Wellbeing is a concept which is very familiar to adults, and improving wellbeing is often seen as a life goal. The concept is just as relevant for early years children too and should form an intrinsic part of nursery care.

Why is wellbeing important?

Wellbeing in modern times represents a lot more than just being healthy or being OK, it is about flourishing and blossoming at life as a means to achieving potential. For children, having a sufficient state of wellbeing in their early years gives them a great start to life at school. Having poor wellbeing increases the risk of issues in adult life such as anti-social behaviour, drug or alcohol misuse, mental health problems, engagement in criminal activity and lower attainment in education.

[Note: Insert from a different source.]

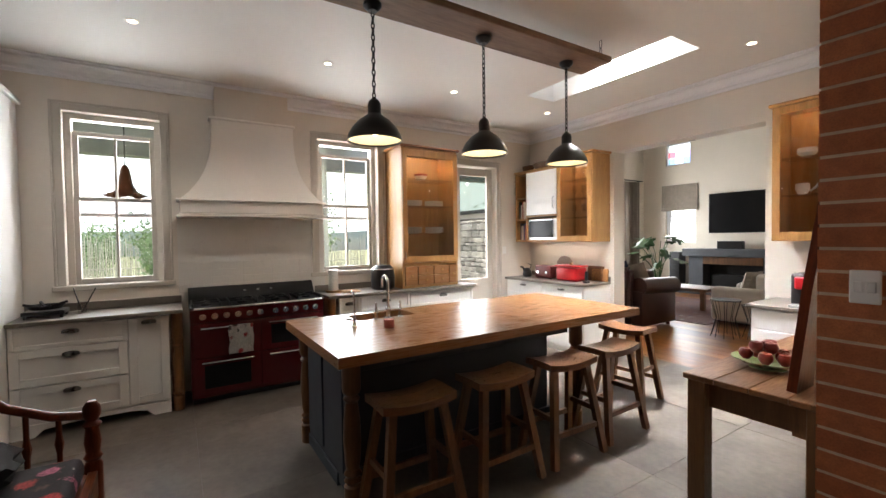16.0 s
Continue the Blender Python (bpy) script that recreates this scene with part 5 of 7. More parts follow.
for y0, y1, z0, z1, gz in ((1.96, 2.53, .44, .745, None), (1.96, 2.53, .09, .43, (.15, .36)), (1.345, 1.95, .44, .745, (.49, .68)), (1.345, 1.95, .09, .43, None)):
    bm = B()
    box(bm, CF - .022, CF - .001, y0, y1, z0, z1, .006, 2)
    d = part("oven_door", bm, RED, RG)
    bm = B()
    tube(bm, [(CF - .02, y0 + .07, z1 - .035), (CF - .06, y0 + .07, z1 - .035), (CF - .06, y1 - .07, z1 - .035), (CF - .02, y1 - .07, z1 - .035)], .010, 8)
    part("door_rail", bm, CHROME, d, "chrome towel rail", smooth=True)
    if gz:
        bm = B()
        box(bm, CF - .025, CF - .0225, y0 + .09, y1 - .09, gz[0], gz[1])
        part("oven_window", bm, SCREEN, d, "dark oven glass")
for x in (7.5, 7.68):
    for i in range(4):
        y = 1.48 + i * .31
        bm = B()
        cyl(bm, (x, y, .906), (x, y, .92), .045, .04, 14)
        for k in range(4):
            a = k * math.pi / 2
            bar(bm, (x + .03 * math.cos(a), y + .03 * math.sin(a), .932), (x + .11 * math.cos(a), y + .11 * math.sin(a), .932), .012, .014)
        box(bm, x - .115, x + .115, y - .12, y - .108, .906, .936)
        box(bm, x - .115, x + .115, y + .108, y + .12, .906, .936)
        part("burner_grate", bm, HOBBLACK, RG)
TT = thing("tea_towel", (CF - .06, 2.14, .5), "white tea towel with red and grey leaf print", "tea towel")
FLOWER = blotches("red_leaf_print", [(0.40, 0.02, 0.03), (0.06, 0.05, 0.05), (0.45, 0.04, 0.05), (0.12, 0.09, 0.08)], 13, (0.80, 0.76, 0.72), size=.50)
bm = B()
rows = []
for i in range(13):
    t = i / 12
    rows.append([bm.verts.new((CF - .074 - .006 * math.sin(k * 1.3 + t * 3), 2.03 + .21 * k / 8 + .004 * math.sin(t * 9), .725 - .27 * t)) for k in range(9)])
for a, b in zip(rows, rows[1:]):
    for k in range(8):
        bm.faces.new((a[k], a[k + 1], b[k + 1], b[k]))
bmesh.ops.solidify(bm, geom=bm.faces[:], thickness=.004)
part("cloth", bm, FLOWER, TT, smooth=True)

# hood
HOOD = thing("cooker_hood", (7.75, 1.91, 1.74), "cream plastered cooker hood with a flared base", "cooker hood")
bm = B()
HX = 7.66
secs = []
for k in range(13):
    t = k / 12
    f = (1 - t) ** 3.2
    y0, y1 = 1.52 - .275 * f, 2.31 + .275 * f
    x0 = 7.75 - .085 * f
    z = 1.92 + .82 * t
    secs.append([bm.verts.new(p) for p in ((x0, y0, z), (x0, y1, z), (7.895, y1, z), (7.895, y0, z))])
for a, b in zip(secs, secs[1:]):
    for i in range(4):
        bm.faces.new((a[i], a[(i + 1) % 4], b[(i + 1) % 4], b[i]))
bm.faces.new(secs[0]); bm.faces.new(secs[-1])
part("flue", bm, HOODW, HOOD, smooth=True)
bm = B()
box(bm, 7.735, 7.895, 1.50, 2.33, 2.725, 2.75, .006)
part("cap_moulding", bm, HOODW, HOOD)
bm = B()
box(bm, HX, 7.895, 1.235, 2.595, 1.78, 1.90, .006)
part("canopy", bm, HOODW, HOOD)
for z0, z1, o in ((1.745, 1.765, .03), (1.765, 1.78, .015), (1.90, 1.92, .03)):
    bm = B()
    box(bm, HX - o, 7.895, 1.235 - o, 2.595 + o, z0, z1, .006)
    part("moulding", bm, HOODW, HOOD)
bm = B()
box(bm, 7.80, 7.897, 1.56, 2.27, 2.75, KC)
part("chimney_breast", bm, WALL_K, HOOD)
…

Wellbeing will not mean the same thing for every child and may be related to different contributory factors than what we may consider as adults. Much of achieving wellbeing depends on the circumstances at home as well as in a childcare setting. An individual child will be impacted by the wellbeing of the other children and adults around them, and in turn their wellbeing is affected by local, national, social and economic factors. A child with a steady state of wellbeing can see this negatively affected by even the smallest of events.

How can wellbeing be supported?

A study in 2009 by the Early Childhood Studies department at London Metropolitan University (LMU) and the Early Childhood Forum at the National Children’s Bureau (NCB), showed that children value four factors when discussing wellbeing. These were having quality relationships with others, having outside space to play in, being adequately listened to and focusing on the present, rather than the future.


Whilst wellbeing will differ from child to child, it is possible to have an environment that supports positive wellbeing across all children. This could include some of the following elements:

– having access to indoor and outdoor areas for play, with challenging and engaging play materials

– opportunities for free-flow and imaginative play

– support and understanding of all types of family structure and cultural backgrounds

– acceptance for children experiencing different emotions, with support to be able to understand these

– children feeling that they ‘belong’ with their peers and other children

Within childcare settings it is just as important for members of staff to feel valued and supported, so that they can promote positive wellbeing for the children in their care.

Recognising wellbeing

Alongside efforts to support wellbeing on a daily basis, it is vital that staff understand the signs that a child’s wellbeing may be declining or at risk of declining. Many of these signs may already be being monitored, such as the child being healthy and well cared for and their physical and mental development. Wellbeing also include such emotional signs as being interested in new things, showing empathy, friendliness and other social skills, and interaction with a wide range of adults and children.

The early years represent an excellent opportunity for childcare providers to influence and improve the wellbeing of the children in their care.